### Short exercise
Reproduce the material word for word; the images stay out.

### Information shown
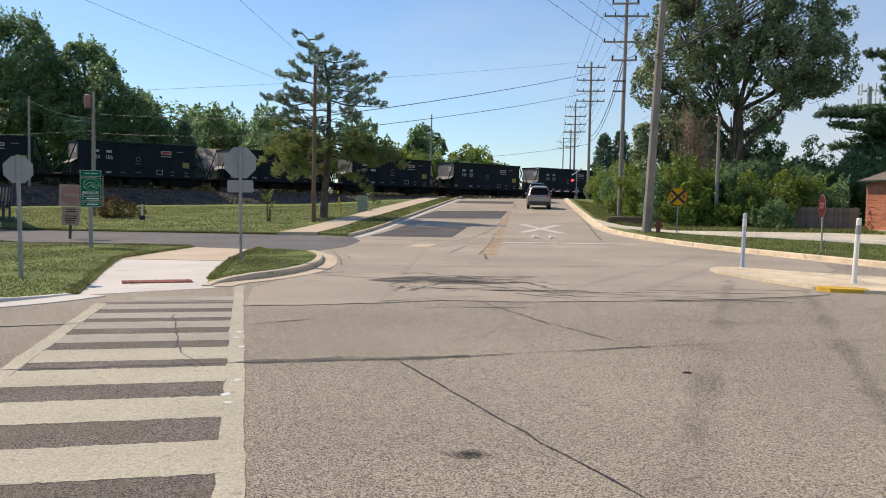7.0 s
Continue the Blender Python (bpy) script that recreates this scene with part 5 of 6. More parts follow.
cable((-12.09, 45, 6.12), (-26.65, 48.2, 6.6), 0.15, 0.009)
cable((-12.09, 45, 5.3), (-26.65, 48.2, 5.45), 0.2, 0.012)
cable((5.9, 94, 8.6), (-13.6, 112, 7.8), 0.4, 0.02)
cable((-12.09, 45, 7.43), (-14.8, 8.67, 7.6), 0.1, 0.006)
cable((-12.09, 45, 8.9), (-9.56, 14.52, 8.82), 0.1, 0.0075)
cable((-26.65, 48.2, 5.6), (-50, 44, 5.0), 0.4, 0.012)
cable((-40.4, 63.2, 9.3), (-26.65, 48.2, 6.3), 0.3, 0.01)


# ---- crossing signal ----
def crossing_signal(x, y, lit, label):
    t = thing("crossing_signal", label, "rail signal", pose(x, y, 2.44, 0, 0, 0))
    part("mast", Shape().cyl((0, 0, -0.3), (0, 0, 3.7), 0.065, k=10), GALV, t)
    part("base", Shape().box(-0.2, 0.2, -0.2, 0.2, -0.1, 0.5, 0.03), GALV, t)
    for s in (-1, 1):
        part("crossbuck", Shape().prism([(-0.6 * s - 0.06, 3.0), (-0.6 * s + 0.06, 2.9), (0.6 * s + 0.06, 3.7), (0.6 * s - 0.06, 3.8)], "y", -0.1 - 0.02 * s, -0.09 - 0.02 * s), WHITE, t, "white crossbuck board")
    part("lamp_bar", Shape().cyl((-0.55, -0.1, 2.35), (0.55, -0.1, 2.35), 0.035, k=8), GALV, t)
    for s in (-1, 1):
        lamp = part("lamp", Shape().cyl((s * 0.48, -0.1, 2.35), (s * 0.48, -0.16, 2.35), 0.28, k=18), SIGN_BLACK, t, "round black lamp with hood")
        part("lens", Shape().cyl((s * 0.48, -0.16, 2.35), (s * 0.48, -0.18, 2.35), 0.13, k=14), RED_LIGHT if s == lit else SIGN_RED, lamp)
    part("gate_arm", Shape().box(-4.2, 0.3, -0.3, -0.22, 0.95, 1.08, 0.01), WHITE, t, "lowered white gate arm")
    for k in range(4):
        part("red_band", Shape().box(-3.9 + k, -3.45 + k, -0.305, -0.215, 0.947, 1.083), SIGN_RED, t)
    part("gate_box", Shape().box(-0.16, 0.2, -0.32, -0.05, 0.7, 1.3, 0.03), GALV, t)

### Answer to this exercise
7.0 s
Continue the Blender Python (bpy) script that recreates this scene with part 5 of 6. More parts follow.
cable((-12.09, 45, 6.12), (-26.65, 48.2, 6.6), 0.15, 0.009)
cable((-12.09, 45, 5.3), (-26.65, 48.2, 5.45), 0.2, 0.012)
cable((5.9, 94, 8.6), (-13.6, 112, 7.8), 0.4, 0.02)
cable((-12.09, 45, 7.43), (-14.8, 8.67, 7.6), 0.1, 0.006)
cable((-12.09, 45, 8.9), (-9.56, 14.52, 8.82), 0.1, 0.0075)
cable((-26.65, 48.2, 5.6), (-50, 44, 5.0), 0.4, 0.012)
cable((-40.4, 63.2, 9.3), (-26.65, 48.2, 6.3), 0.3, 0.01)


# ---- crossing signal ----
def crossing_signal(x, y, lit, label):
    t = thing("crossing_signal", label, "rail signal", pose(x, y, 2.44, 0, 0, 0))
    part("mast", Shape().cyl((0, 0, -0.3), (0, 0, 3.7), 0.065, k=10), GALV, t)
    part("base", Shape().box(-0.2, 0.2, -0.2, 0.2, -0.1, 0.5, 0.03), GALV, t)
    for s in (-1, 1):
        part("crossbuck", Shape().prism([(-0.6 * s - 0.06, 3.0), (-0.6 * s + 0.06, 2.9), (0.6 * s + 0.06, 3.7), (0.6 * s - 0.06, 3.8)], "y", -0.1 - 0.02 * s, -0.09 - 0.02 * s), WHITE, t, "white crossbuck board")
    part("lamp_bar", Shape().cyl((-0.55, -0.1, 2.35), (0.55, -0.1, 2.35), 0.035, k=8), GALV, t)
    for s in (-1, 1):
        lamp = part("lamp", Shape().cyl((s * 0.48, -0.1, 2.35), (s * 0.48, -0.16, 2.35), 0.28, k=18), SIGN_BLACK, t, "round black lamp with hood")
        part("lens", Shape().cyl((s * 0.48, -0.16, 2.35), (s * 0.48, -0.18, 2.35), 0.13, k=14), RED_LIGHT if s == lit else SIGN_RED, lamp)
    part("gate_arm", Shape().box(-4.2, 0.3, -0.3, -0.22, 0.95, 1.08, 0.01), WHITE, t, "lowered white gate arm")
    for k in range(4):
        part("red_band", Shape().box(-3.9 + k, -3.45 + k, -0.305, -0.215, 0.947, 1.083), SIGN_RED, t)
    part("gate_box", Shape().box(-0.16, 0.2, -0.32, -0.05, 0.7, 1.3, 0.03), GALV, t)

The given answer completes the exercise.